I have always assumed that begin and end always occur in constant time, however I can't find any confirmation of this in Josuttis. Now that I'm working on something where I need to be anal about performance, I want to make sure to cover my bases.
Thanks
Solution
They happen in constant time. I'm looking at page 466 of the ISO/IEC 14882:2003 standard:
Table 65 - Container Requiments
a.begin(); (constant complexity)
a.end(); (constant complexity)
Table 66 - Reversible Container Requirements
a.rbegin(); (constant complexity)
a.rend(); (constant complexity)
OTHER TIPS
Yes, according to http://www.cplusplus.com/reference/stl/, begin(), end() etc are all O(1).
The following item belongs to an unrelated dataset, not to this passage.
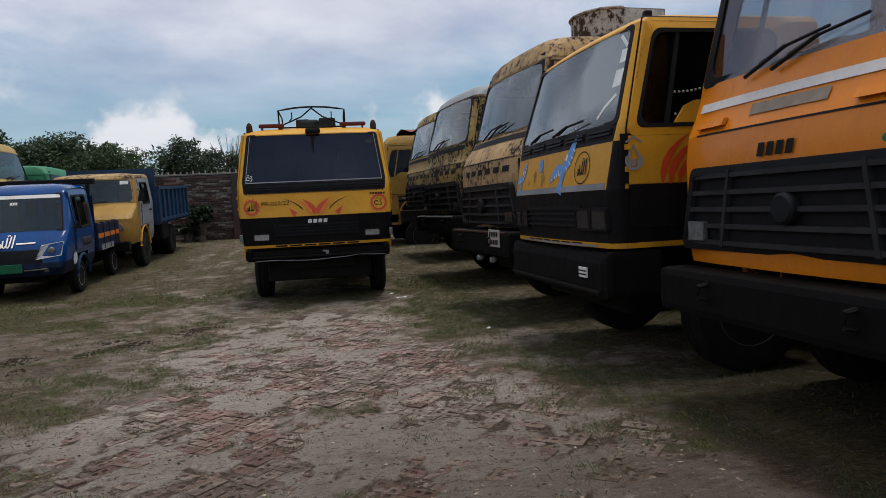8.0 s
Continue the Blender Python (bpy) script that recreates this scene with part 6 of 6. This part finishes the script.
# a worn top with rounded rims and two pressed pits
q = bmesh.new()
bx, by = (-0.5, -0.22, -0.05, 0.05, 0.22, 0.5), (-0.5, -0.17, 0.17, 0.5)
top = [[q.verts.new((bl * u, bw * v, bh / 2 - (0.005 if abs(u) == 0.5 or abs(v) == 0.5 else 0.0))) for u in bx] for v in by]
for j in range(3):
    for i in range(5):
        ring = (top[j][i], top[j][i + 1], top[j + 1][i + 1], top[j + 1][i])
        if j == 1 and i in (1, 3):
            mid = sum((v.co for v in ring), Vector()) / 4
            low = [q.verts.new(mid + (v.co - mid) * 0.8 - Vector((0, 0, 0.012))) for v in ring]
            for k in range(4):
                q.faces.new((ring[k], ring[(k + 1) % 4], low[(k + 1) % 4], low[k]))
            ring = low
        q.faces.new(ring)
foot = [q.verts.new((bl * u / 2, bw * v / 2, -bh / 2)) for u, v in ((-1, -1), (1, -1), (1, 1), (-1, 1))]
for a, b, line in ((0, 1, top[0]), (1, 2, [r[-1] for r in top]), (2, 3, top[-1][::-1]), (3, 0, [r[0] for r in top][::-1])):
    q.faces.new([foot[a], foot[b]] + line[::-1])
pbm = bpy.data.meshes.new("brick")
q.to_mesh(pbm)
q.free()
pbm.materials.append(PAVE)
rows = []
c45, step = math.cos(radians(52)), 0.1055
s45 = math.sin(radians(52))
for i in range(-90, 91):
    for j in range(-90, 91):
        # herringbone on a square lattice: each cell pair holds one brick
        k = (i - j) % 4
        if k == 0:
            u, v, a = (i + 1.0) * step, (j + 0.5) * step, 0.0
        elif k == 2:
            u, v, a = (i + 0.5) * step, (j + 0.0) * step, 90.0
        else:
            continue
        x, y = 0.3 + u * c45 - v * s45, -6.0 + u * s45 + v * c45
        if not (-1.6 < x < 2.1 and -11.5 < y < -1.6) or strip_at(x, y) < 0.35:
            continue
        rows.append((x, y, -0.002 + rg.gauss(0, 0.0042) - bh / 2, rg.gauss(0, 1.2), rg.gauss(0, 1.2), 52 + a + rg.gauss(0, 3.0)))
close = [r for r in rows if -5.0 < r[1] < -2.9 and -0.9 < r[0] < 1.5][:298]
taken = set(close)
vv, ff = [], []
base_v, base_f = [v.co.copy() for v in pbm.vertices], [tuple(p.vertices) for p in pbm.polygons]
for r in rows:
    m = pose(*r)
    if r in taken:
        o = new("brick", pbm)
        o.matrix_world = m
        o.parent = pavement
        o.matrix_parent_inverse = pavement.matrix_world.inverted()
    else:
        i = len(vv)
        vv += [m @ p for p in base_v]
        ff += [tuple(i + k for k in f) for f in base_f]
me = bpy.data.meshes.new("laid_bricks")
me.from_pydata(vv, [], ff)
me.materials.append(PAVE)
lb = new("laid_bricks", me)
lb.parent = pavement
tagged(lb, "worn paving bricks sunk in sand", "", "", "stuff")
for x, y, z in near:
    o = new("brick", bme)
    o.location = (x, y, z)
    o.parent = wall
In the C++ standard, Table 65 in 23.1 (Container Requirements) lists begin() and end() as requiring constant time. If your implementation violates this, it isn't conforming.
Just look at the code, here you can see the iterators in the std::map in the GNU libstdc++
you'll see that all end rend cend ... are all implemented in constant time.
Be careful with hash_map though. begin() is not constant.
For std::set
begin: constant, end: constant, rbegin: constant, rend: constant,
For std::map
they are also constant (all of them)
if you have any doubt, just check www.cplusplus.com